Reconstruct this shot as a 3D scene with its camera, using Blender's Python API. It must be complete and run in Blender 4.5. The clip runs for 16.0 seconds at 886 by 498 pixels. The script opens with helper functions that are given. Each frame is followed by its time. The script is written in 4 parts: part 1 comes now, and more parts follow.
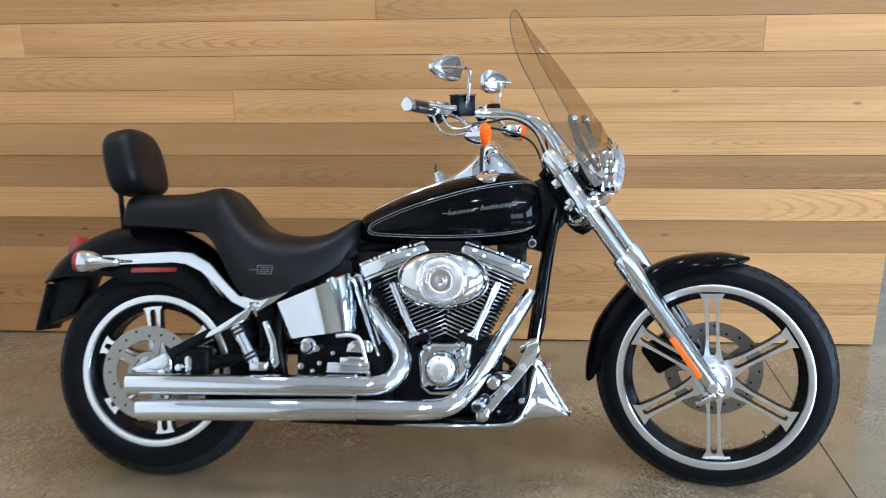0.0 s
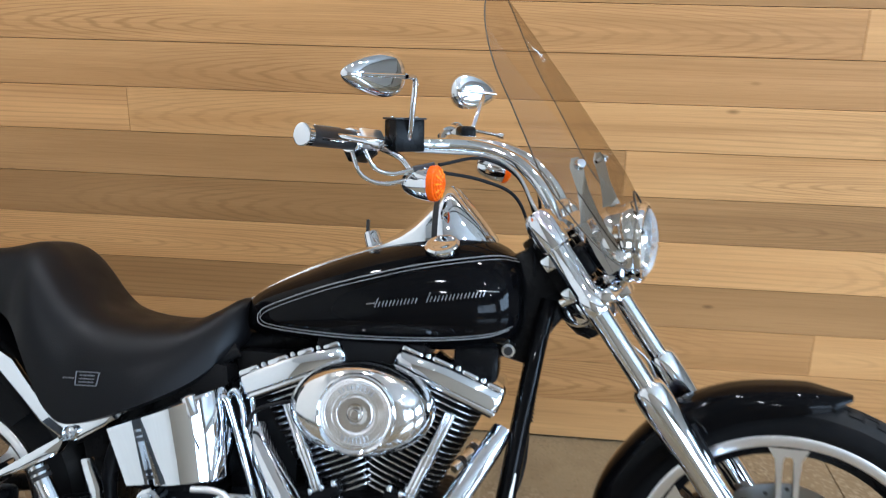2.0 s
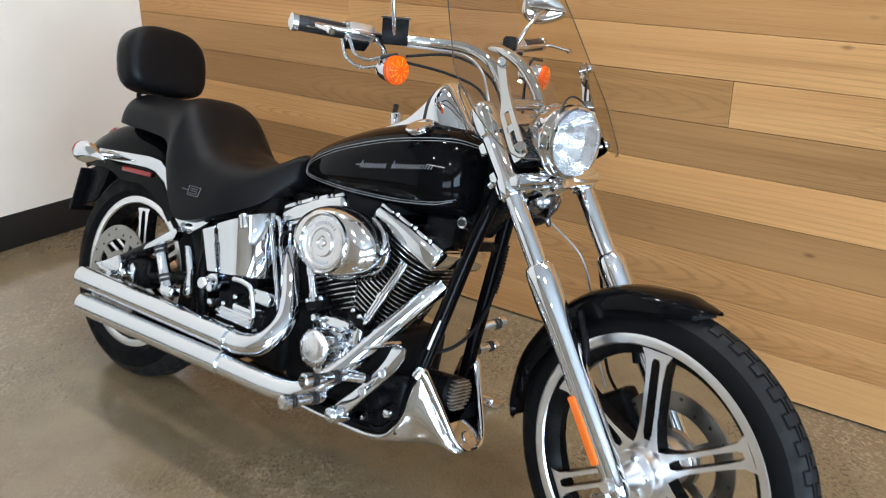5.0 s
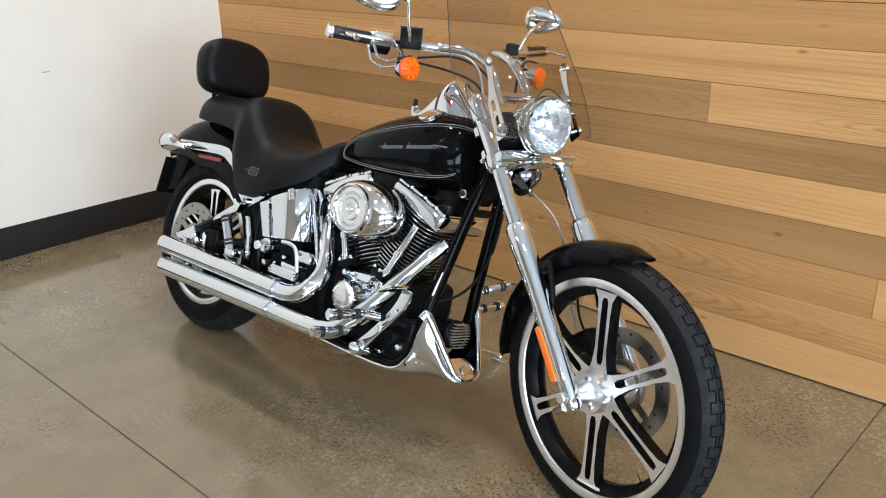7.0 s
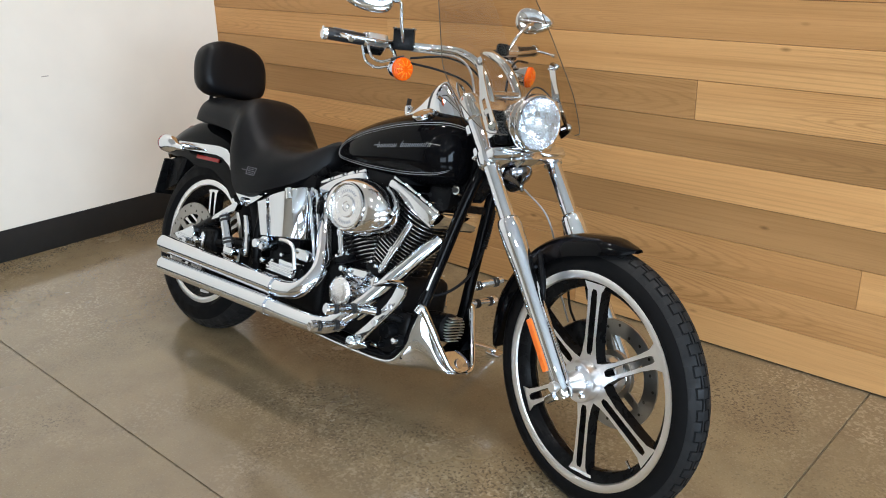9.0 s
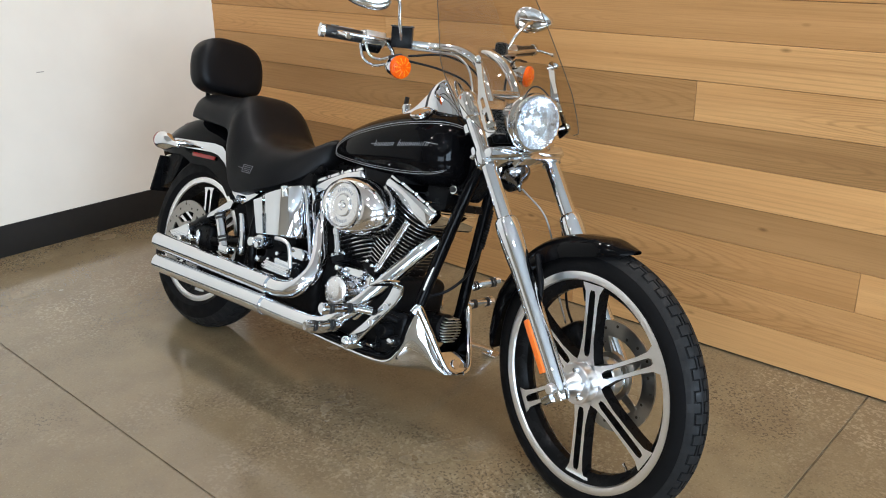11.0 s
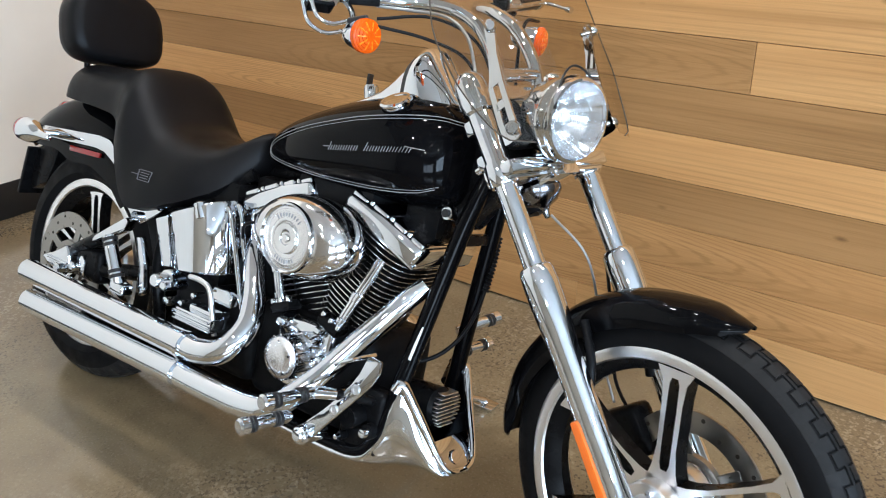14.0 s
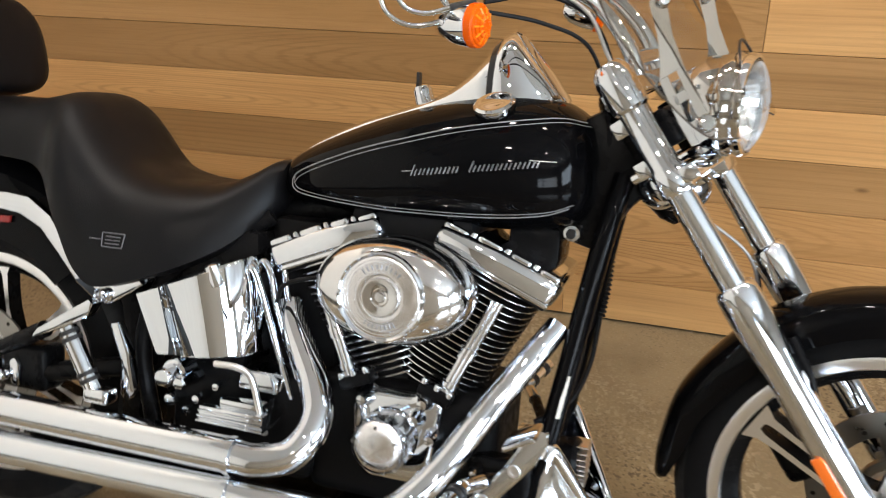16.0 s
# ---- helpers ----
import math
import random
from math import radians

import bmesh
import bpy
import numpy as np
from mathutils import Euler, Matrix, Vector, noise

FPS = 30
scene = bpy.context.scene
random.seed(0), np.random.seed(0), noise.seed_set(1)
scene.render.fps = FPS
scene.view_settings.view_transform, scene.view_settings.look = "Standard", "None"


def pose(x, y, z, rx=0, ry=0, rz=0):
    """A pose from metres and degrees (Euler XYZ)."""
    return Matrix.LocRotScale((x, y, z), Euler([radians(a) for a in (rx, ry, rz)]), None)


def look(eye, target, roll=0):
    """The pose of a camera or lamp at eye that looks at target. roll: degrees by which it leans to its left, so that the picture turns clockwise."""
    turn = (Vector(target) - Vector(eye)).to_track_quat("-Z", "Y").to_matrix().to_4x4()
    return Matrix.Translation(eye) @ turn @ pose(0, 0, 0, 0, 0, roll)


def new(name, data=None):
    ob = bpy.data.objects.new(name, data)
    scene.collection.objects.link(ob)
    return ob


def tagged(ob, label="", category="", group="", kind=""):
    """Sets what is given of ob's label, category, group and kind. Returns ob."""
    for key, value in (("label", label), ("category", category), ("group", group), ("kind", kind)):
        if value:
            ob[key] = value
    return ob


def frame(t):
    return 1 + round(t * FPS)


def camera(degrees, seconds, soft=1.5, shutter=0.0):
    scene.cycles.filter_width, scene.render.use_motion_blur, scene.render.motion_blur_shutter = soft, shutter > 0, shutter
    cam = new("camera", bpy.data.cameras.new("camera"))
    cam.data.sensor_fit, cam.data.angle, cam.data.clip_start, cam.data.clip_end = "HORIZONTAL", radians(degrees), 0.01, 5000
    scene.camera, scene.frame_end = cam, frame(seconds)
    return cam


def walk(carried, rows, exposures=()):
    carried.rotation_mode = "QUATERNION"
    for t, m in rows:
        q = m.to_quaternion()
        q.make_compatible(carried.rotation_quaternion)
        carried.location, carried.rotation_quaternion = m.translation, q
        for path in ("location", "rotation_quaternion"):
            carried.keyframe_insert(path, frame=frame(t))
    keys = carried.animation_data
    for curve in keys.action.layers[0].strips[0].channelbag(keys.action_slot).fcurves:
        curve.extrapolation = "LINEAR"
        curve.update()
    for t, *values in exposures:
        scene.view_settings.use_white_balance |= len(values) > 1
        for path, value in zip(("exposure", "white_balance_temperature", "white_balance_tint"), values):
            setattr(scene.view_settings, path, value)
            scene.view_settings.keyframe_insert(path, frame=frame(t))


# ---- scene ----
cam = camera(55.4, 16.0, soft=1.0, shutter=0.5)
PATH = [
    (0, (0.255, -2.332, 1.479), (0.104, -0.432, 0.871), -0.9),
    (0.5, (0.241, -2.125, 1.466), (0.159, -0.22, 0.862), -0.8),
    (1, (0.256, -1.912, 1.453), (0.219, -0.01, 0.835), 0.1),
    (1.5, (0.344, -1.641, 1.44), (0.227, 0.257, 0.82), 1.1),
    (2, (0.362, -1.386, 1.425), (0.158, 0.499, 0.788), 1.0),
    (2.5, (0.477, -1.171, 1.418), (0.045, 0.689, 0.824), 0.5),
    (3, (0.655, -1.112, 1.423), (-0.036, 0.675, 0.848), -1.5),
    (3.5, (0.806, -1.179, 1.443), (-0.028, 0.487, 0.718), 0.9),
    (4, (1.042, -1.17, 1.403), (-0.005, 0.36, 0.654), -1.8),
    (4.5, (1.226, -1.184, 1.412), (0.123, 0.284, 0.619), -2.2),
    (5, (1.394, -1.369, 1.399), (0.277, 0.106, 0.641), 0.0),
    (7.5, (1.872, -1.625, 1.421), (0.59, -0.263, 0.714), -1.3),
    (8, (1.88, -1.651, 1.419), (0.604, -0.28, 0.717), -1.3),
    (8.5, (1.883, -1.649, 1.42), (0.614, -0.274, 0.715), -1.5),
    (9, (1.885, -1.643, 1.419), (0.618, -0.265, 0.715), -1.4),
    (11.5, (1.859, -1.621, 1.413), (0.597, -0.24, 0.707), -0.8),
    (12, (1.802, -1.524, 1.412), (0.527, -0.158, 0.7), -0.5),
    (12.5, (1.723, -1.423, 1.384), (0.451, -0.067, 0.646), 0.0),
    (13, (1.552, -1.341, 1.378), (0.331, 0.035, 0.593), -0.1),
    (13.5, (1.385, -1.242, 1.377), (0.237, 0.173, 0.553), -0.9),
    (14, (1.259, -1.13, 1.363), (0.164, 0.314, 0.517), -0.7),
    (14.5, (1.1, -1.115, 1.344), (0.109, 0.404, 0.501), -0.2),
    (15, (0.867, -1.16, 1.352), (0.093, 0.46, 0.472), -1.1),
    (15.5, (0.705, -1.176, 1.368), (0.036, 0.459, 0.431), -0.6),
    (16, (0.529, -1.12, 1.334), (-0.045, 0.56, 0.413), -1.7),
]
walk(cam, [(t, look(eye, target, roll)) for t, eye, target, roll in PATH],
     [(0.0, 0.14, 5400, 10), (1.0, 0.06, 5400, 10), (1.5, -0.06, 5850, 10), (2.5, 0.14, 5350, 10), (3.0, 0.18, 5200, 9), (3.5, 0.03, 5300, 9), (4.0, -0.06, 5850, 11), (5.0, -0.03, 6050, 11), (8.0, -0.1, 6280, 11), (12.0, -0.15, 6230, 11),
      (14.0, 0.02, 6050, 11), (15.0, 0.03, 6250, 12), (15.5, 0.0, 6350, 13), (16.0, 0.0, 6900, 14)])

# ---- light ----
world = bpy.data.worlds.new("sky")
scene.world = world
world.use_nodes = True
wn = world.node_tree.nodes
sky = wn.new("ShaderNodeTexSky")
sky.sky_type, sky.sun_disc = "NISHITA", False
sky.sun_elevation, sky.sun_rotation = radians(40), radians(60)
world.node_tree.links.new(sky.outputs[0], wn["Background"].inputs[0])
wn["Background"].inputs[1].default_value = 0.12
scene.view_settings.exposure = 0.0


def area_lamp(name, m, sx, sy, power, colour):
    lamp = bpy.data.lights.new(name, "AREA")
    lamp.shape, lamp.size, lamp.size_y, lamp.energy, lamp.color = "RECTANGLE", sx, sy, power, colour
    ob = new(name, lamp)
    ob.matrix_world = m
    return ob


FLOOR = 0.006
WALL_Y, LEFT_X, RIGHT_X = 1.0, -2.16, 1.768
ROOM_X, ROOM_S, ROOM_N, CEIL = 6.6, -6.2, 4.2, 3.6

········

> Exercise directions: Only the lines from the one with "random.seed(0), np.random.seed(0), noise.seed_set(1)" up to the one with "radians(degrees), 0.01, 5000" should be repeated, both included, exactly as they appear.

> Exercise output:
random.seed(0), np.random.seed(0), noise.seed_set(1)
scene.render.fps = FPS
scene.view_settings.view_transform, scene.view_settings.look = "Standard", "None"


def pose(x, y, z, rx=0, ry=0, rz=0):
    """A pose from metres and degrees (Euler XYZ)."""
    return Matrix.LocRotScale((x, y, z), Euler([radians(a) for a in (rx, ry, rz)]), None)


def look(eye, target, roll=0):
    """The pose of a camera or lamp at eye that looks at target. roll: degrees by which it leans to its left, so that the picture turns clockwise."""
    turn = (Vector(target) - Vector(eye)).to_track_quat("-Z", "Y").to_matrix().to_4x4()
    return Matrix.Translation(eye) @ turn @ pose(0, 0, 0, 0, 0, roll)


def new(name, data=None):
    ob = bpy.data.objects.new(name, data)
    scene.collection.objects.link(ob)
    return ob


def tagged(ob, label="", category="", group="", kind=""):
    """Sets what is given of ob's label, category, group and kind. Returns ob."""
    for key, value in (("label", label), ("category", category), ("group", group), ("kind", kind)):
        if value:
            ob[key] = value
    return ob


def frame(t):
    return 1 + round(t * FPS)


def camera(degrees, seconds, soft=1.5, shutter=0.0):
    scene.cycles.filter_width, scene.render.use_motion_blur, scene.render.motion_blur_shutter = soft, shutter > 0, shutter
    cam = new("camera", bpy.data.cameras.new("camera"))
    cam.data.sensor_fit, cam.data.angle, cam.data.clip_start, cam.data.clip_end = "HORIZONTAL", radians(degrees), 0.01, 5000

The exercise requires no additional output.